There are no magic formulas for successful investing. It takes a disciplined, reasoned approach, a commitment to follow some basic, solid rules that have proved effective over time, and to stay in it for the long haul.
Here are some specific tips.
Don’t Let Greed Cloud Your Better Judgment. A disciplined approach, taking into account your investment objectives, will pay dividends in more ways than one. Investors who are constantly chasing the jackpot usually lose in the long run.
Don’t Rely on Tips. The “hot tip” is the bane of investors. There may be short-term gain in some cases, but in this regard, it’s generally wise to follow the maxim, “What goes up must come down.”
Be Resolute. Develop a comprehensive, reasoned plan with your adviser, and stick to it, despite the temptation to “take a flyer.” When you have developed your plan, and in the absence of other factors, follow it.
Consider All Your Needs and Get a Plan That Fits.
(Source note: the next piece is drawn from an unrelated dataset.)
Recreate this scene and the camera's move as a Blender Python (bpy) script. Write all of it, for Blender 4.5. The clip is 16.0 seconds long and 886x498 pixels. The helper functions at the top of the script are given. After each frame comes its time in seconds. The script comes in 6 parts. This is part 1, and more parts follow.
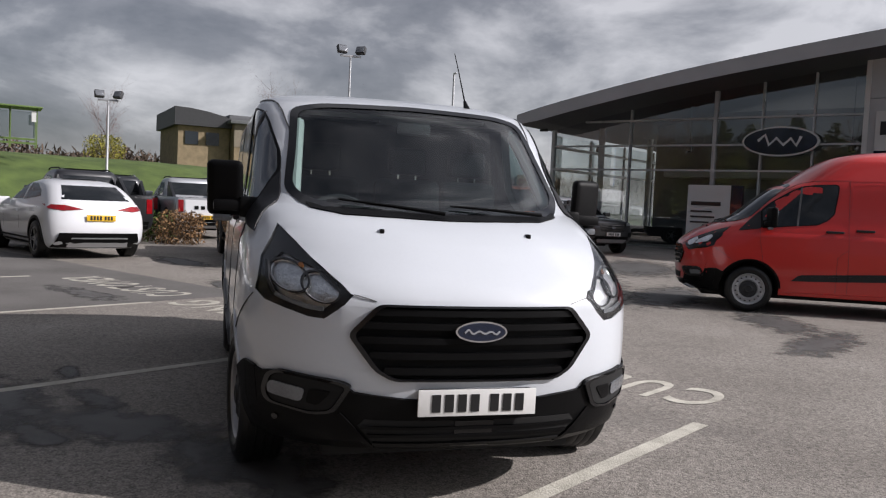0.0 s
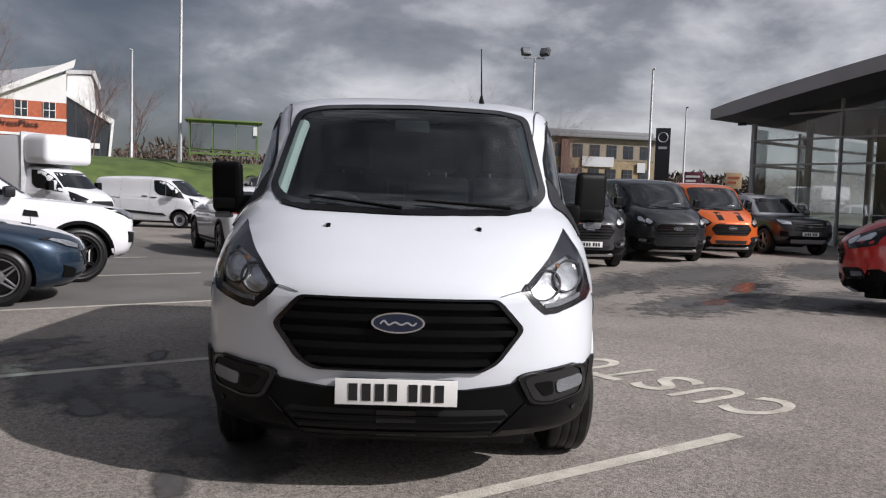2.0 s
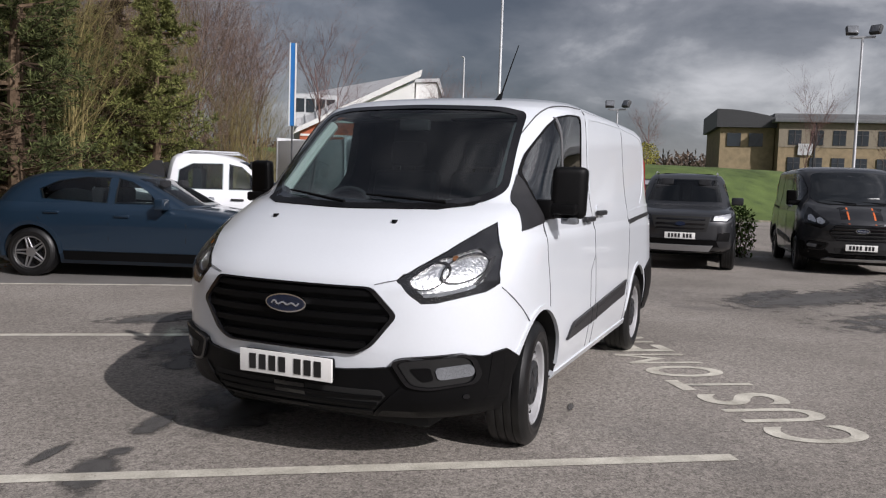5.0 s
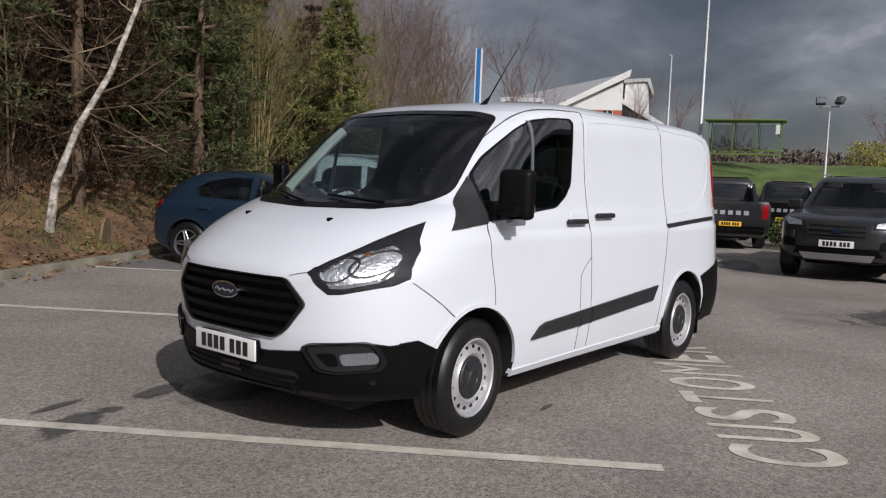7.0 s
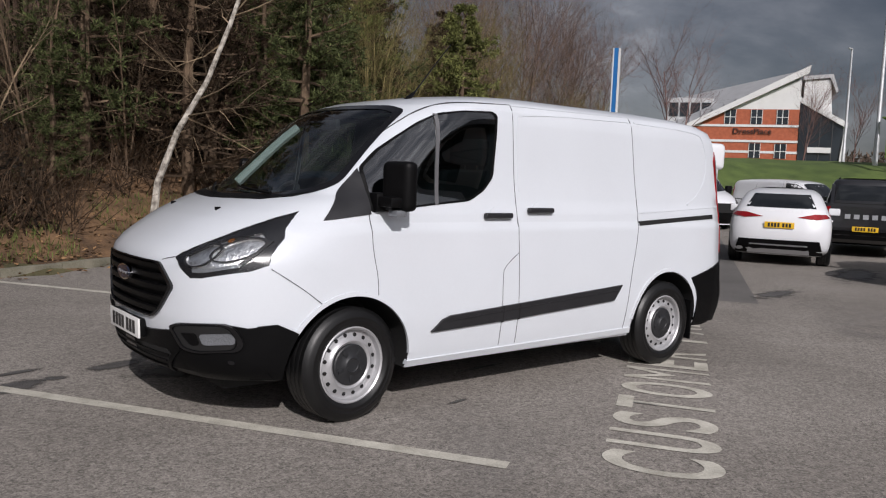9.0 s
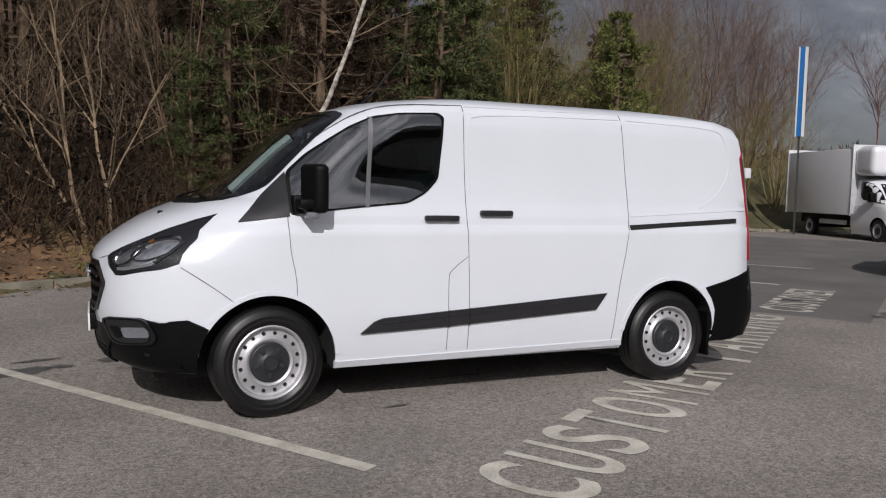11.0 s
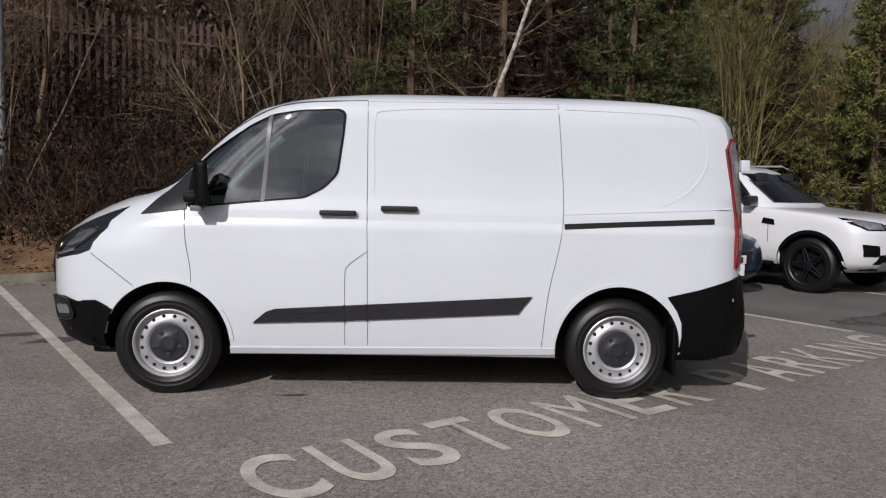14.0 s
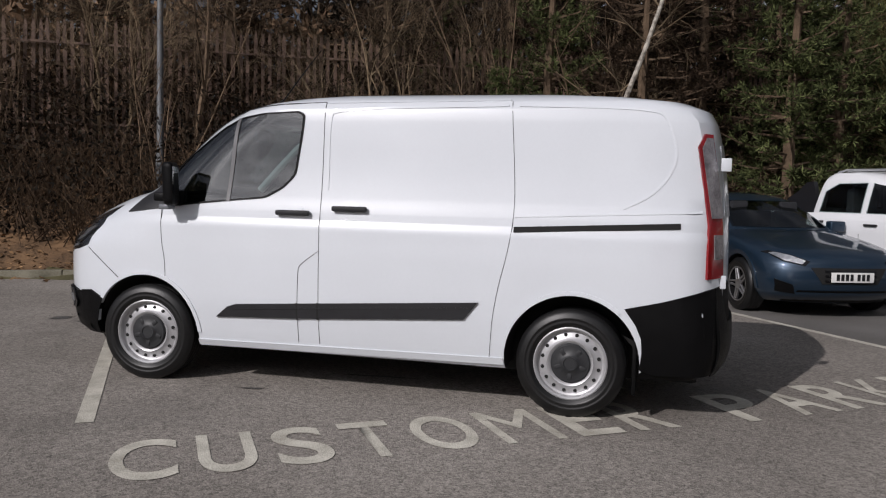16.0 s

For financial planning to be truly effective, all your needs must be considered: money management, tax planning, retirement planning, estate planning, insurance, etc.
Evaluate Investments Periodically. An investment program is not static and unchanging. Your financial situation and objectives may change, as does the economic situation. Review your plan with your adviser and, if necessary, update it to reflect your current and long-term needs.
Monitor your investments. Stay informed. Don’t rely on others to “take care of” your portfolio. Keep up with your reading, whether in newsletters, magazines, or the internet.
Read Broker-Account Forms With Care. Many investors pay scant attention to the forms involved in opening and maintaining a brokerage account. As pointed out earlier, many investors are not aware that much of the paperwork is intended, at least in part, to protect the broker and the form against any complaints they might bring.